WHAT YOU HAVE TO DO:
Return all the data below as it stands, minus the pictures.
>>>
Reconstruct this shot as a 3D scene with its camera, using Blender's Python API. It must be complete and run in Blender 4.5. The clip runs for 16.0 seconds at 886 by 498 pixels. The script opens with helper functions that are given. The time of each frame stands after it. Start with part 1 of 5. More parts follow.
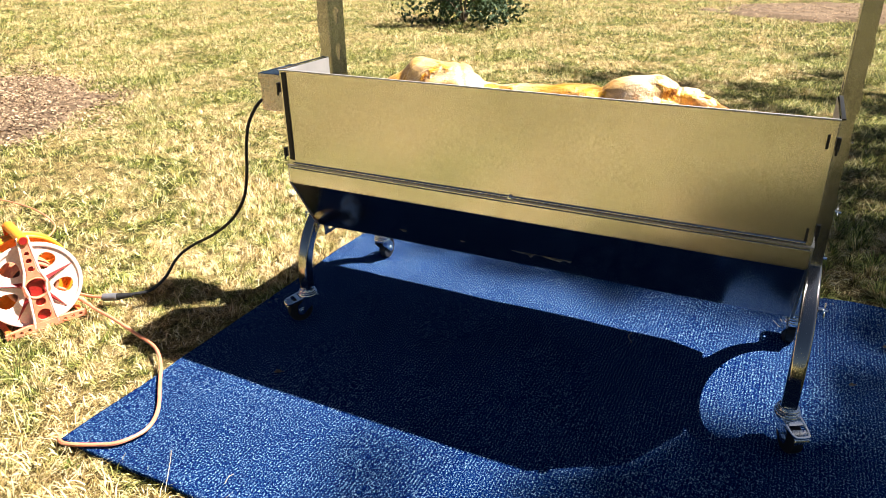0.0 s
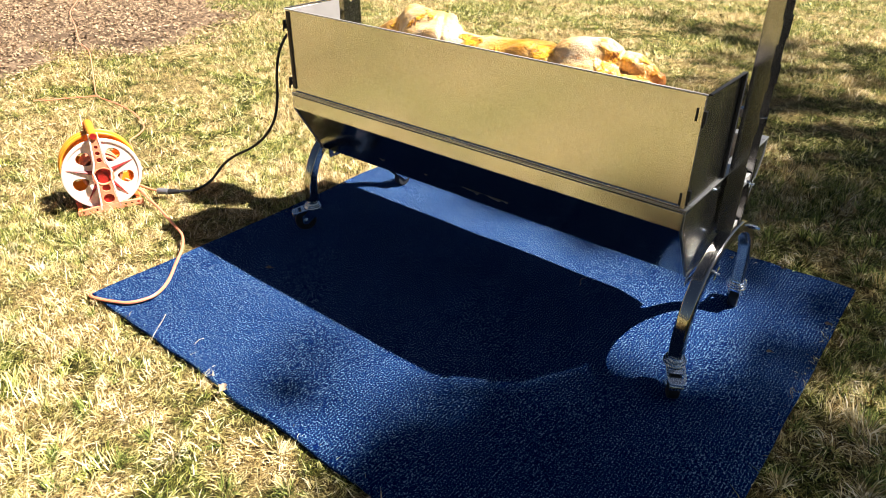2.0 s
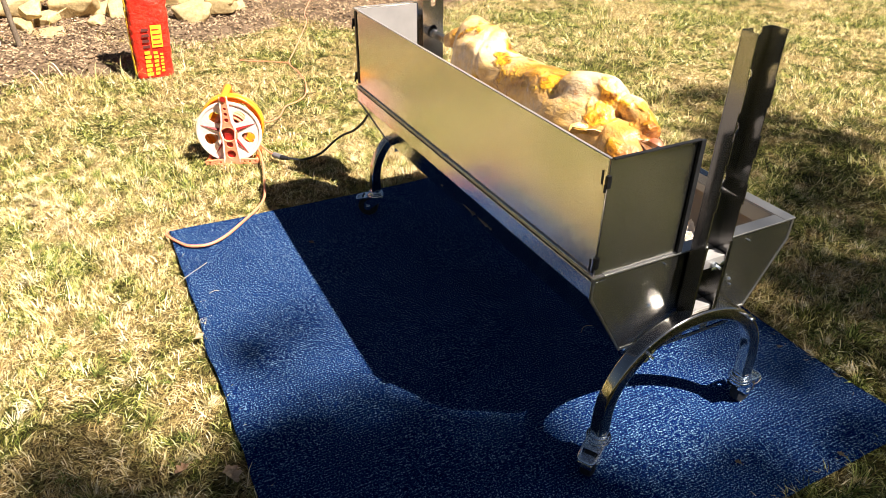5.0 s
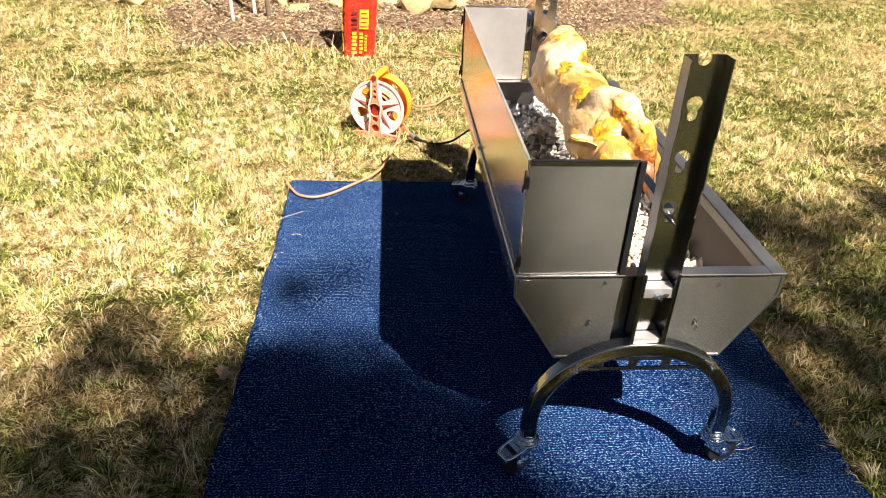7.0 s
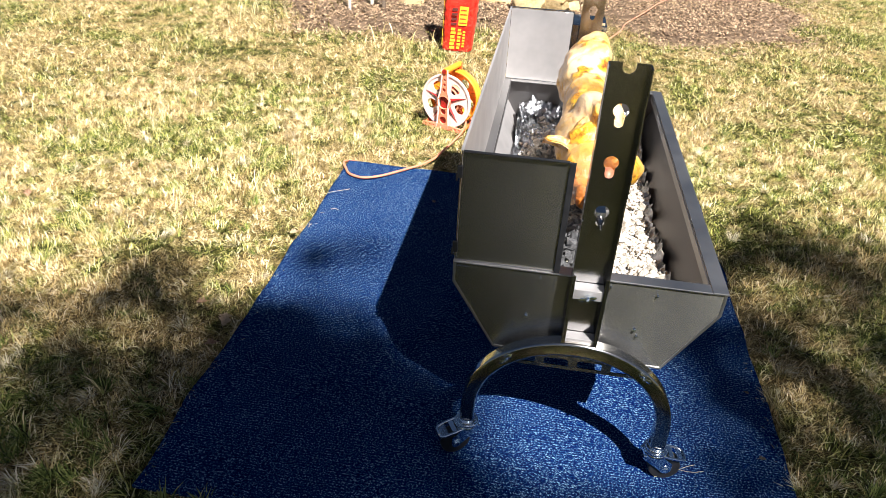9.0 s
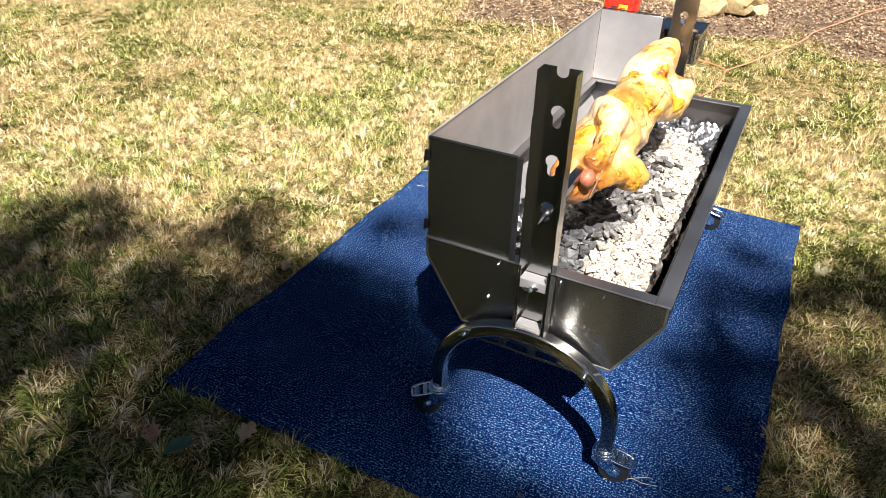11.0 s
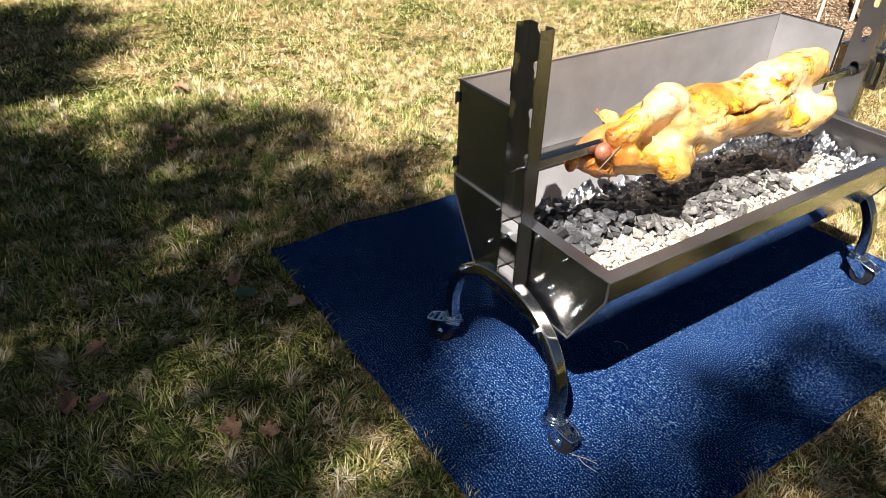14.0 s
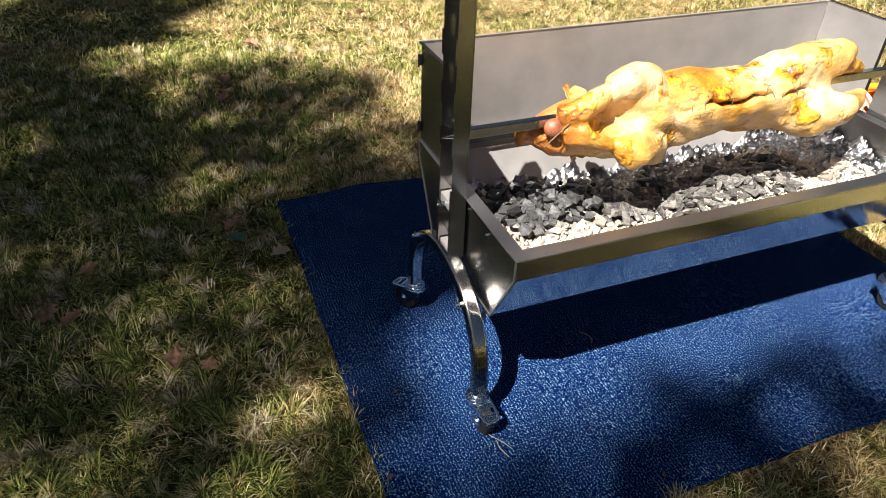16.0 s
<<<
TASK RESPONSE:
Reconstruct this shot as a 3D scene with its camera, using Blender's Python API. It must be complete and run in Blender 4.5. The clip runs for 16.0 seconds at 886 by 498 pixels. The script opens with helper functions that are given. The time of each frame stands after it. Start with part 1 of 5. More parts follow.
0.0 s
2.0 s
5.0 s
7.0 s
9.0 s
11.0 s
14.0 s
16.0 s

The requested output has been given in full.